Above: a heatmap of all engineered features against “Segment”
For the roadsign problem, i went through many histograms to understand which cameras and respective aspect ratios were giving good predictive power.
Above: histogram of aspect_ratio where the Left Camera was detected, but Road Sign pointed in the Front.
Market Segmentation – Feature Engineering
Features collated: I collated similar features by observing their correlation with our target variable. For eg. “genre_Athletics” , “genre_Badminton” , “genre_Boxing” , “genre_Cricket” , “genre_Football” , “genre_Formula1” , “genre_FormulaE” , “genre_Hockey” , “genre_IndiaVsSa” , “genre_Kabaddi” , “genre_Sport” , “genre_Swimming” , “genre_Table Tennis” , “genre_Tennis” , “genre_Volleyball” were clubbed to form genre_sports
Time of Day: The time_of_day features were separated into positive_tod, super_positive_tod and remaining_tod, again based on their correlation with “segment”
Weekday/Weekends: I noticed Sunday was a largely important feature, as percentage of day_7 with other days was higher in segment=0 rows.
Genres: The original watch_time was considered.Also, the ratio of watch_time of one genre compared to the total watch_time was considered.

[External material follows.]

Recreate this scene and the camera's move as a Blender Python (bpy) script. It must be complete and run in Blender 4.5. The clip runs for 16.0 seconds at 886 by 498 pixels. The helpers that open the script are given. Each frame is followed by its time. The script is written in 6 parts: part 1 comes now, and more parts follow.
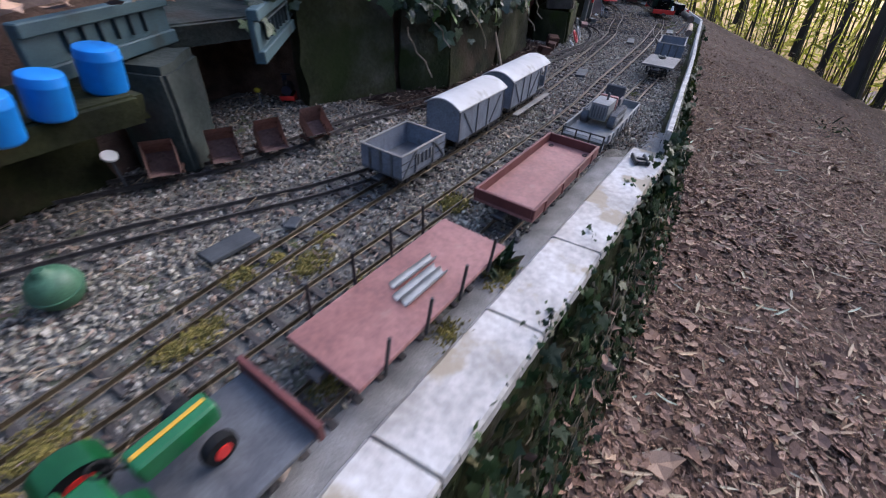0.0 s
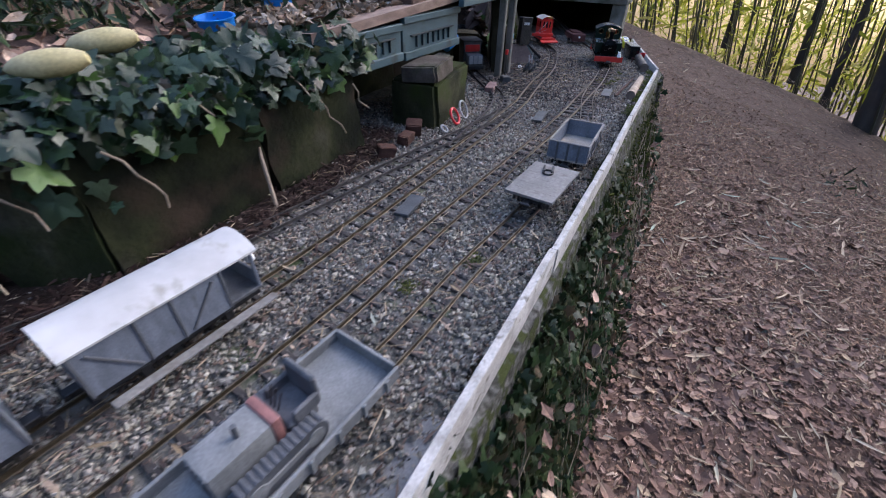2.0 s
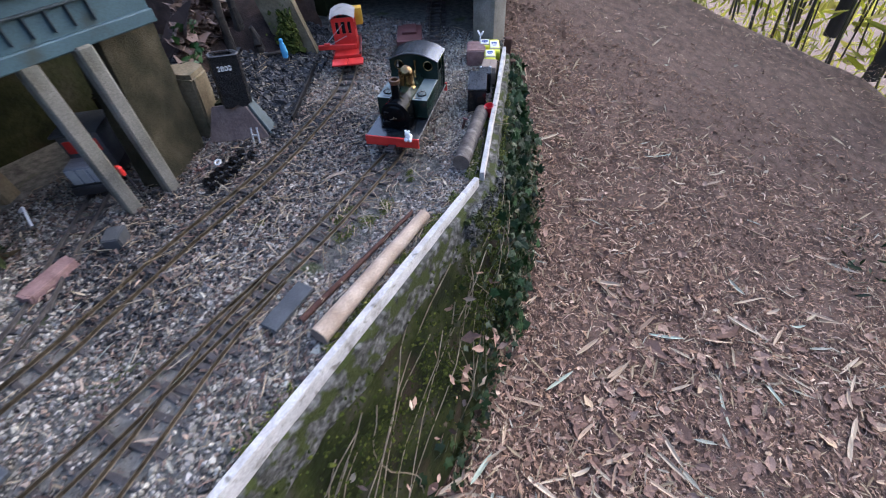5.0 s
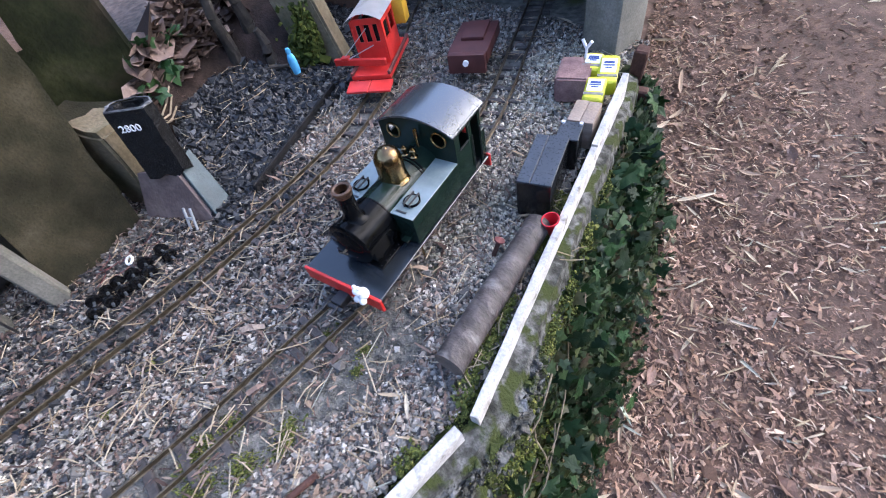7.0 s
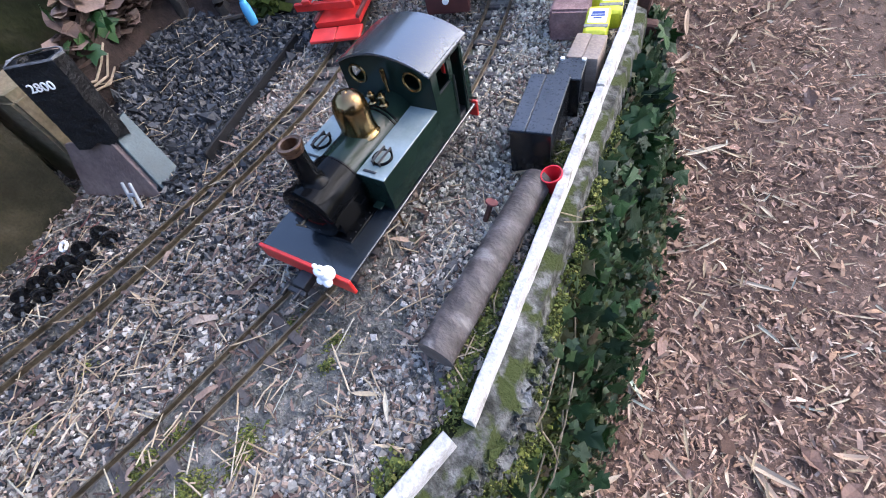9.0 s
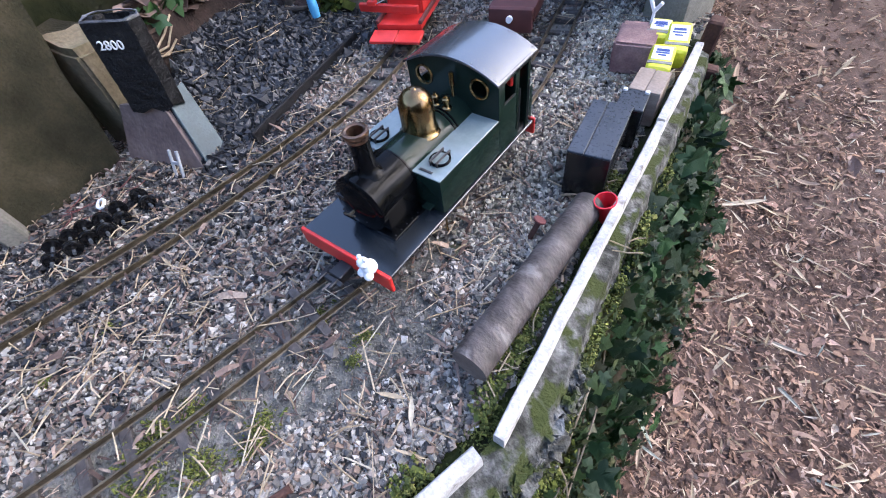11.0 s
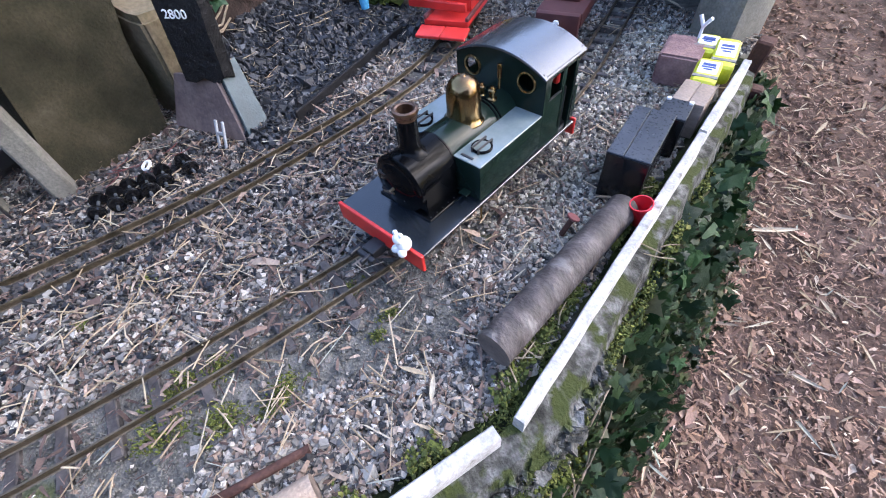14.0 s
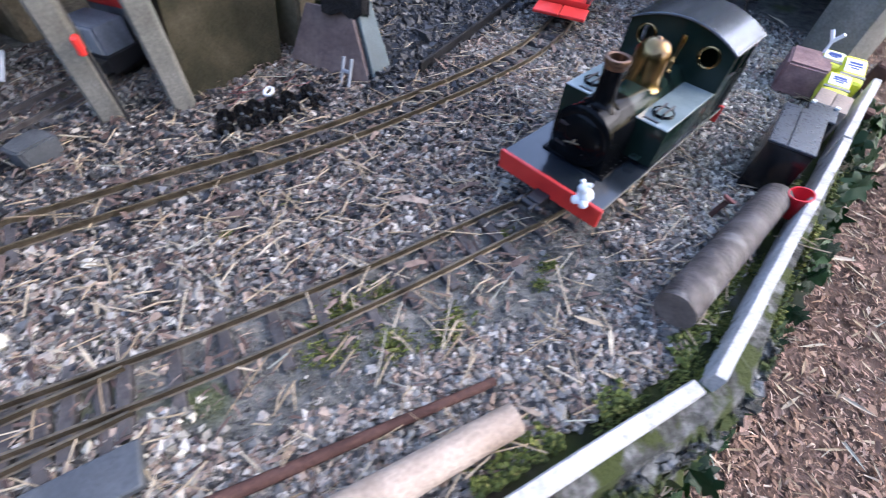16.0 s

Show’s Title Analysis – Mean, median, sum of each title’s watch time was taken. The ratio of segment=1 rows against segment=0 rows w.r.t these mean/median-based features made a lot of sense. Individual watch time was also compared – How much was the show watched compared to median of Segment or Overall population
Cities – I tried developing some features based on cities, but wasn’t getting a lot of improvement.
Market Segmentation – Insights
The heatmaps were very helpful in judging the effectiveness of certain features. Also, a validation pipeline with xgboost feature importances helped me in narrowing down to my hypotheses – The segment’s demography is middle-aged stay-at-home moms. The data backing this up:
Almost no cricket is watched, a lot of drama/family/romance is.
Time of day peaks in the afternoon(around 14:00) and again in the night(around 22:00).
Sundays don’t contribute as much to watch times as it does for the rest of the population.
The top titles and watch times, told a clear story :)
Roadsign Prediction – Feature Engineering:
Since most of the features were captured in the aspect ratio and detected_camera, i just used some variations of the given features:
angle on right cam = angle on right cam - 50
angle on rear cam = angle on rear cam - 180
angle on left cam = angle on left cam - 220
Generated some collective features(mean angle based on combination of detected_cam and target). Also used the difference of angle w.r.t these collective means.
Truncated ID – I thought the truncated ID(ID without last character) might have some effects, so included the count of rows with same truncated_ID(might signify same car having snaps in quick succession).
Roadsign Prediction – Insights:
Basically, whenever an image was captured from the front cam, it was highly likely that the roadsign showed “front”. Except in cases where the aspect ratio was highly skewed in cases when the car might be taking a sharp turn, and the front cam captured the image from a weird angle. The aspect ratio is essentially, the apparent height of the roadsign divided by the apparent width of the roadsign, which is skewed mostly when cars are taking sharp turns.
Models – XGBoost is love, XGBoost is life
For both problems, i ran an optimized(but vanilla) xgboost, for better or worse. I’d tried my regular go-tos, the random forests, gbms, and highly inefficient keras nets, and also a failed attempt at stacking.
I could’ve gained a few places if i’d dedicated more time to stacking, bad planning and management on my side. This problem has been coming up for the past two competitions, clearly not an ideal scenario.
Anyway, i got a 0.9990232 AUC in the Hotstar problem, and a 0.18053 logloss on the roadsign problem, fairly satisfied with my performance. Looking forward to the zonals stage coming up next month, excited!
So yeah, that’s that. One competition ends, another begins. ML is addictive!